We have a perfect storm upon us. We continue to urbanize our natural landscape at a rapid rate. This dramatic change from natural to urban results in the loss of natural landscape area and increased impervious surfaces that cannot absorb storm events. That, in turn, contributes to an increased urban heat island and less protection against storm surge and flooding. Much of our existing “gray” storm drainage infrastructure built during the last century is already breaking down and/or is undersized to handle the frequency and intensity of even “normal” storm events. Add to the equation that the world is rapidly feeling the effects of extreme weather events as a result of climate change, and we have a situation of dire urgency to respond with green infrastructure awareness, research, design preparedness, and disaster response.

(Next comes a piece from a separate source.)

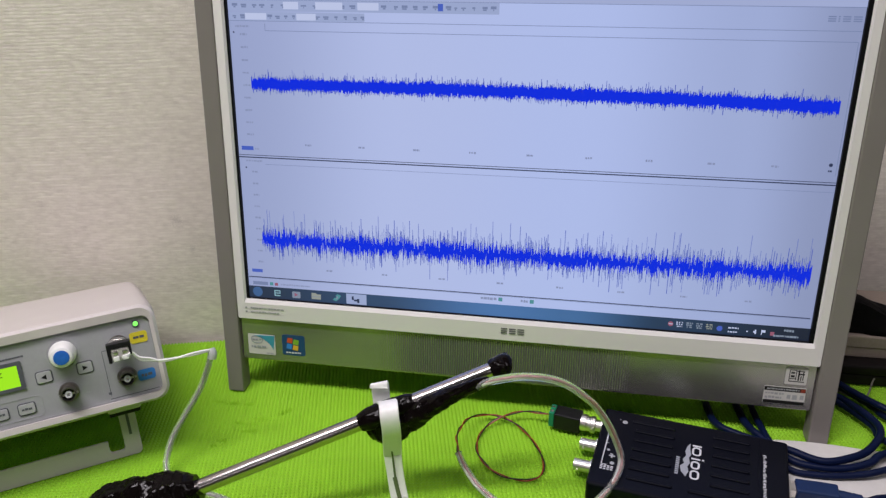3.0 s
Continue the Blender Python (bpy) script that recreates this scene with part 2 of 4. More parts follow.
def slab(points, z0, z1, r=0.0):
    """A flat outline in x and y, thick from z0 to z1."""
    bm = plate([(x, -y) for x, y in points], z0, z1, r)
    bm.transform(pose(0, 0, 0, 90))
    return finish(bm)


def rounded(x0, x1, z0, z1, r, n=5):
    """Corner points of a rounded rectangle."""
    pts = []
    for cx, cz, a in ((x1 - r, z1 - r, 0), (x0 + r, z1 - r, 90), (x0 + r, z0 + r, 180), (x1 - r, z0 + r, 270)):
        pts += [(cx + r * math.cos(radians(a + 90 * i / n)), cz + r * math.sin(radians(a + 90 * i / n))) for i in range(n + 1)]
    return pts


def ring(outer, inner, y0, y1):
    """A flat frame between two outlines with the same number of points."""
    bm = bmesh.new()
    rows = [[bm.verts.new((x, y, z)) for x, z in line] for line, y in ((outer, y0), (outer, y1), (inner, y1), (inner, y0))]
    n = len(outer)
    for a in range(4):
        for i in range(n):
            bm.faces.new((rows[a][i], rows[a][(i + 1) % n], rows[(a + 1) % 4][(i + 1) % n], rows[(a + 1) % 4][i]))
    return finish(bm)


def spline(points, steps=8):
    """A smooth line through the points."""
    p = [Vector(q) for q in points]
    p = [2 * p[0] - p[1], *p, 2 * p[-1] - p[-2]]
    out = []
    for i in range(1, len(p) - 2):
        for s in range(steps):
            t = s / steps
            out.append(0.5 * ((2 * p[i]) + (p[i + 1] - p[i - 1]) * t + (2 * p[i - 1] - 5 * p[i] + 4 * p[i + 1] - p[i + 2]) * t * t + (3 * p[i] - p[i - 1] - 3 * p[i + 1] + p[i + 2]) * t ** 3))
    out.append(p[-2])
    return out


def sweep(points, radius, seg=12, steps=8, lumps=0.0, flat=1.0):
    """A round bar along a smooth line; radius is one number or one for each point; lumps make it uneven."""
    line = spline(points, steps)
    if isinstance(radius, (int, float)):
        radii = [radius] * len(line)
    else:
        radii = [v.x for v in spline([(r, 0, 0) for r in radius], steps)]
    bm = bmesh.new()
    side = None
    rows = []
    run = 0.0
    for i, c in enumerate(line):
        run += (c - line[i - 1]).length if i else 0.0
        d = (line[min(i + 1, len(line) - 1)] - line[max(i - 1, 0)]).normalized()
        if side is None:
            side = d.cross(Vector((0, 0, 1))).normalized()
        side = (side - d * side.dot(d)).normalized()
        up = side.cross(d)
        row = []
        for k in range(seg):
            a = 2 * math.pi * k / seg
            way = side * math.cos(a) + up * math.sin(a) * flat
            r = radii[i]
            if lumps:
                q = c * 62 + way * 2.0
                turns = run / 0.0085 + k / seg + 0.7 * noise.noise(q * 0.5)
                r *= 1 + lumps * (1.0 * noise.noise(q) + 0.2 - 0.8 * abs(noise.noise(q * 1.9 + Vector((7, 3, 1)))) - 0.35 * abs(noise.noise(q * 3.4))) + 0.40 * lumps * (turns % 1.0 - 0.5)
            row.append(bm.verts.new(c + way * r))
        rows.append(row)
    for a, b in zip(rows, rows[1:]):
        for k in range(seg):
            bm.faces.new((a[k], a[(k + 1) % seg], b[(k + 1) % seg], b[k]))
    bm.faces.new(rows[0])
    bm.faces.new(rows[-1])
    return finish(bm, True)


def turned(profile, seg=24, m=None):
    """A turned solid: radius and height pairs round the z axis."""
    bm = bmesh.new()
    rows = [[bm.verts.new((r * math.cos(2 * math.pi * k / seg), r * math.sin(2 * math.pi * k / seg), z)) for k in range(seg)] for r, z in profile]
    for a, b in zip(rows, rows[1:]):
        for k in range(seg):
            bm.faces.new((a[k], a[(k + 1) % seg], b[(k + 1) % seg], b[k]))
    bm.faces.new(rows[0])
    bm.faces.new(rows[-1])
    finish(bm, True)
    if m:
        bm.transform(m)
    return bm


def quads(rects, y):
    """Many flat upright rectangles (x0, x1, z0, z1) in one mesh, facing the viewer."""
    bm = bmesh.new()
    for x0, x1, z0, z1 in rects:
        bm.faces.new([bm.verts.new(p) for p in ((x0, y, z0), (x1, y, z0), (x1, y, z1), (x0, y, z1))])
    return bm


# From a turned solid's z axis to straight out of an upright face.
OUT = pose(0, 0, 0, 90)


# ---- room ----
# The desk stands along the wall; the computer is turned a little away from it.
ROOM_TURN = 11.5
ROOM = pose(-0.32, 0.071, 0, 0, 0, ROOM_TURN)


def structure(name, bm, material, label, category):
    ob = part(name, bm, material)
    ob.matrix_world = ROOM
    return tagged(ob, label, category, kind="structure")


structure("wall_north", block(-3.4, 3.8, 0.0, 0.12, -0.74, 1.80), M_WALL, "off-white woven-texture wallpapered wall behind the desk", "wall")
structure("wall_south", block(-3.4, 3.8, -6.32, -6.2, -0.74, 1.80), M_PAINT, "plain pale painted wall", "wall")
structure("wall_west", block(-3.52, -3.4, -6.32, 0.12, -0.74, 1.80), M_PAINT, "plain pale painted wall", "wall")
structure("wall_east", block(3.8, 3.92, -6.32, 0.12, -0.74, 1.80), M_PAINT, "plain pale painted wall", "wall")
structure("floor", block(-3.52, 3.92, -6.32, 0.12, -0.80, -0.74), M_FLOOR, "grey carpeted office floor", "floor")
structure("ceiling", block(-3.52, 3.92, -6.32, 0.12, 1.80, 1.88), M_CEILING, "plain pale grey ceiling", "ceiling")


def ceiling_lamp(x, y, share):
    root = thing("ceiling_light", pose(x, y, 1.80, 0, 0, ROOM_TURN), "white fluorescent ceiling light with a long diffuser", "ceiling light", "ceiling lights")
    part("housing", block(-0.62, 0.62, -0.14, 0.14, -0.05, 0, 0.006), M_WHITE, root)
    part("diffuser", block(-0.60, 0.60, -0.12, 0.12, -0.058, -0.0505, 0.002), M_LAMP, root)
    lamp = bpy.data.lights.new("ceiling_light_tube", "AREA")
    lamp.shape, lamp.size, lamp.size_y, lamp.energy, lamp.color = "RECTANGLE", 1.18, 0.16, LAMP_POWER * share, LAMP_COLOUR
    ob = new("tube", lamp)
    ob.parent = root
    ob.matrix_local = pose(0, 0, -0.064)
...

Landscape change, a term developed by Kevin Robert Perry, studies the purposeful and rapid alteration of the natural landscape when developing cities and towns resulting in loss of landscape cover, increased impervious area, and eventual impairment of natural hydrological systems. While climate change is still, amazingly, being debated at multiple levels, the effects of landscape change are quite tangible, measurable, recent, and have shown to have significant negative social, economic, and environmental consequences.
The 2019 IPBES Assessment Summary for Policymakers report states "The rate of global change in nature during the last 50 years is unprecedented", and "The goals for conserving and sustainably using nature cannot be met by current trajectories." This is a sobering look into the future and a call to action for the design community.
Urban Rain Design is committed to work with dedicated project partners to study and develop innovative green infrastructure design solutions to combat the effects of both landscape change and climate change.